◆ YOUR TASK
Copy, in full, each line of the material that holds the word "with".
※
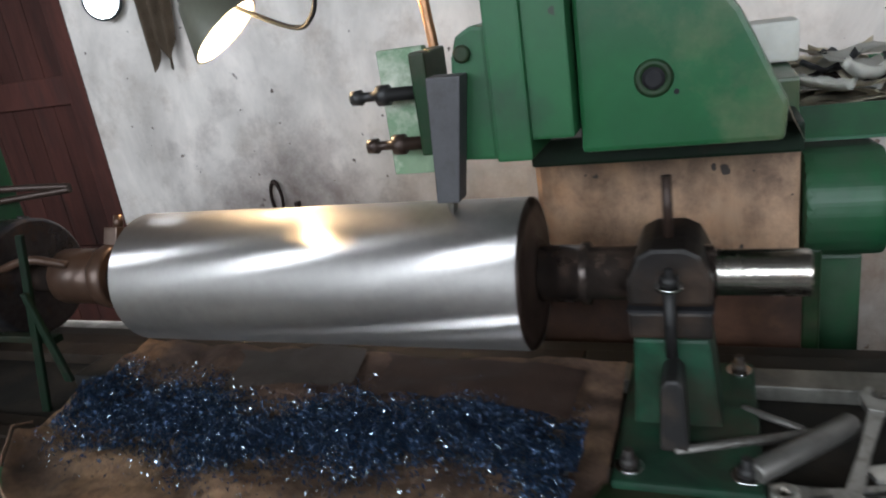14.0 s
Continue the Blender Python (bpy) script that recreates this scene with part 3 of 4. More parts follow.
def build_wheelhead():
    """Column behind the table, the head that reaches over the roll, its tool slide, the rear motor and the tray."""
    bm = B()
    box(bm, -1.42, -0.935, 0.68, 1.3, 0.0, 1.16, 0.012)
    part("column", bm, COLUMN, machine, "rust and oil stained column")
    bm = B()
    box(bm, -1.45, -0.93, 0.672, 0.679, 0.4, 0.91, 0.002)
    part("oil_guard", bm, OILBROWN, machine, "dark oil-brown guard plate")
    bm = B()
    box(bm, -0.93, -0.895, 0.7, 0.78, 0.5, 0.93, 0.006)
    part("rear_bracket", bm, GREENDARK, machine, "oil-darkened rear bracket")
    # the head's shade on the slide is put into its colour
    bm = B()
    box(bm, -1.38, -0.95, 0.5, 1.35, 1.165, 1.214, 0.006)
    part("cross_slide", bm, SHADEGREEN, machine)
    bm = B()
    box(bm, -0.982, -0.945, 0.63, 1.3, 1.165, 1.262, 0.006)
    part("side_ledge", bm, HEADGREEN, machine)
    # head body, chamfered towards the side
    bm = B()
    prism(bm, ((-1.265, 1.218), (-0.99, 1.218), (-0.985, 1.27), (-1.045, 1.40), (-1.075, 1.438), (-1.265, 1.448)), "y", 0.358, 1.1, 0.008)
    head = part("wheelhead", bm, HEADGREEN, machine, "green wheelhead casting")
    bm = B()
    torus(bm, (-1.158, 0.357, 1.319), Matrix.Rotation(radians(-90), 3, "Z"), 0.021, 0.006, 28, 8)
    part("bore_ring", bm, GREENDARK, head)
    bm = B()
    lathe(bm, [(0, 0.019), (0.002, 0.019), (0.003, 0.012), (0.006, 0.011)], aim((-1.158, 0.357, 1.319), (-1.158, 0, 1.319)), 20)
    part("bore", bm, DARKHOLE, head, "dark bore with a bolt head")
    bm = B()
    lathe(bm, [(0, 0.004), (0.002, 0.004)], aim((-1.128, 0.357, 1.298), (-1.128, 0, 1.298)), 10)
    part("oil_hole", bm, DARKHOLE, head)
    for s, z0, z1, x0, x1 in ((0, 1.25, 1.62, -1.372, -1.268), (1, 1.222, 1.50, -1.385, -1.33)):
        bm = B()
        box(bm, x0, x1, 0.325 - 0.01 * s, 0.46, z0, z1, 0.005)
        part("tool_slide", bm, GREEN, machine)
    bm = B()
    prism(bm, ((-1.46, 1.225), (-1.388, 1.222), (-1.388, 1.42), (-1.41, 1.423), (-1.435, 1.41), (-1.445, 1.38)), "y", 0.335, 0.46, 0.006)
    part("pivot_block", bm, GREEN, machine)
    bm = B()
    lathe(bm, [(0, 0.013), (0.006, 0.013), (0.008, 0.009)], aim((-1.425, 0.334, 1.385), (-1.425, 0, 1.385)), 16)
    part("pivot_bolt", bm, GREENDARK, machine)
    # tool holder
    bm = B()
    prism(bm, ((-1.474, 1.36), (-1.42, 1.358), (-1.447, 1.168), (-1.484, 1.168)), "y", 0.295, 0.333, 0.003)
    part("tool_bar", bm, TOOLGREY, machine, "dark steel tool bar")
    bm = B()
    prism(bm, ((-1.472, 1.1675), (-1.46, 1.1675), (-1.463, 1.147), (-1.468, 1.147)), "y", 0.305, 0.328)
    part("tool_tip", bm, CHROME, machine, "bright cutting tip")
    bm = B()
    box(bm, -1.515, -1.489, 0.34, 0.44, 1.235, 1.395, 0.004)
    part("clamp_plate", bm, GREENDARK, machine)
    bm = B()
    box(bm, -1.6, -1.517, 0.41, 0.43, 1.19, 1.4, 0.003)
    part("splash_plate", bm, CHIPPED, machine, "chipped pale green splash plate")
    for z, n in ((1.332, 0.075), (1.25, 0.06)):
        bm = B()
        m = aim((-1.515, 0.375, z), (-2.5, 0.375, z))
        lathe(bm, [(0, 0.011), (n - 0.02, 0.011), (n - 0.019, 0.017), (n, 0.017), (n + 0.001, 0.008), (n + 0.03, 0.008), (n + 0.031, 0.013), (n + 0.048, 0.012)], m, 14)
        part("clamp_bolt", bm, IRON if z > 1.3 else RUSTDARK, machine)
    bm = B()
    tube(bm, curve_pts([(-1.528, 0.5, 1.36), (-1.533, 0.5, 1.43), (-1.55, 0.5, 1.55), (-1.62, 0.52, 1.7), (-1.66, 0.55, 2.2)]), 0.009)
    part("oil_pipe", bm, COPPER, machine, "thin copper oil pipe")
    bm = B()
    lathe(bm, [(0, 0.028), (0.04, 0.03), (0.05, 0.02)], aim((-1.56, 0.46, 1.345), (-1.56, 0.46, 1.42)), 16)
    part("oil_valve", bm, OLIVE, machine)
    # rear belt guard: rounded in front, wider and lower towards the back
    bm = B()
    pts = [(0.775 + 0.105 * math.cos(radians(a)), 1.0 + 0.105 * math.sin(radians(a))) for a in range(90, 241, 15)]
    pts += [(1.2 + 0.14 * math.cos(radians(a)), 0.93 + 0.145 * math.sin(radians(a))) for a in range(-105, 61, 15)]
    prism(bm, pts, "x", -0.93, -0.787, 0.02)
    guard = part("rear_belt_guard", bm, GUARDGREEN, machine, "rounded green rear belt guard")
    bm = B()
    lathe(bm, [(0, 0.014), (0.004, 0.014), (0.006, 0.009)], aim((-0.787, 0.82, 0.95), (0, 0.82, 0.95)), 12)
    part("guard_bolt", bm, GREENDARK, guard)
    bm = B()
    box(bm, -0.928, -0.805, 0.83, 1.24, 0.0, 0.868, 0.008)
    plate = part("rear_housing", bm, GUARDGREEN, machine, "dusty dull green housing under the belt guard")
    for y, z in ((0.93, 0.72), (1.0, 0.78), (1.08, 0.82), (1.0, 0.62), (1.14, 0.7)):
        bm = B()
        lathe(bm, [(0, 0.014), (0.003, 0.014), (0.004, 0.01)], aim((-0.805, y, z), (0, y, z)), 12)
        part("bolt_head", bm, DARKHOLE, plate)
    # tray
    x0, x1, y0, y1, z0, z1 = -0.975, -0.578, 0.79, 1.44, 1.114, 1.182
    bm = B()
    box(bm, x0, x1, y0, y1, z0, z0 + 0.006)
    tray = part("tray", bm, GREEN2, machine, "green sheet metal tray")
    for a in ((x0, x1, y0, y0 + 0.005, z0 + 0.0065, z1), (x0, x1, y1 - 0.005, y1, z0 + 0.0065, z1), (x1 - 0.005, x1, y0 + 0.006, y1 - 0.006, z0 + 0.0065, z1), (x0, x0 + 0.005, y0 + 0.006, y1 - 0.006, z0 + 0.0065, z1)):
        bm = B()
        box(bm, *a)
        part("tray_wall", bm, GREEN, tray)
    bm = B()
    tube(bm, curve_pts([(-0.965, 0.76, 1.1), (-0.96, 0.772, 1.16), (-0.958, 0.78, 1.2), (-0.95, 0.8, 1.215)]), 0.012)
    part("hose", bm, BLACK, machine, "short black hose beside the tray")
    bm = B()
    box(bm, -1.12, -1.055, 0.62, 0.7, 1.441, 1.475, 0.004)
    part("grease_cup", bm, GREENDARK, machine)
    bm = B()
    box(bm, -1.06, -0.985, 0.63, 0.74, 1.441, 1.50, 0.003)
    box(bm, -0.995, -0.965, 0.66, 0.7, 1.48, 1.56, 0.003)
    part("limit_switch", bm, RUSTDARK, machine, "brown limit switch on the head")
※
◆ SOLUTION BELOW
Continue the Blender Python (bpy) script that recreates this scene with part 3 of 4. More parts follow.
    part("bore", bm, DARKHOLE, head, "dark bore with a bolt head")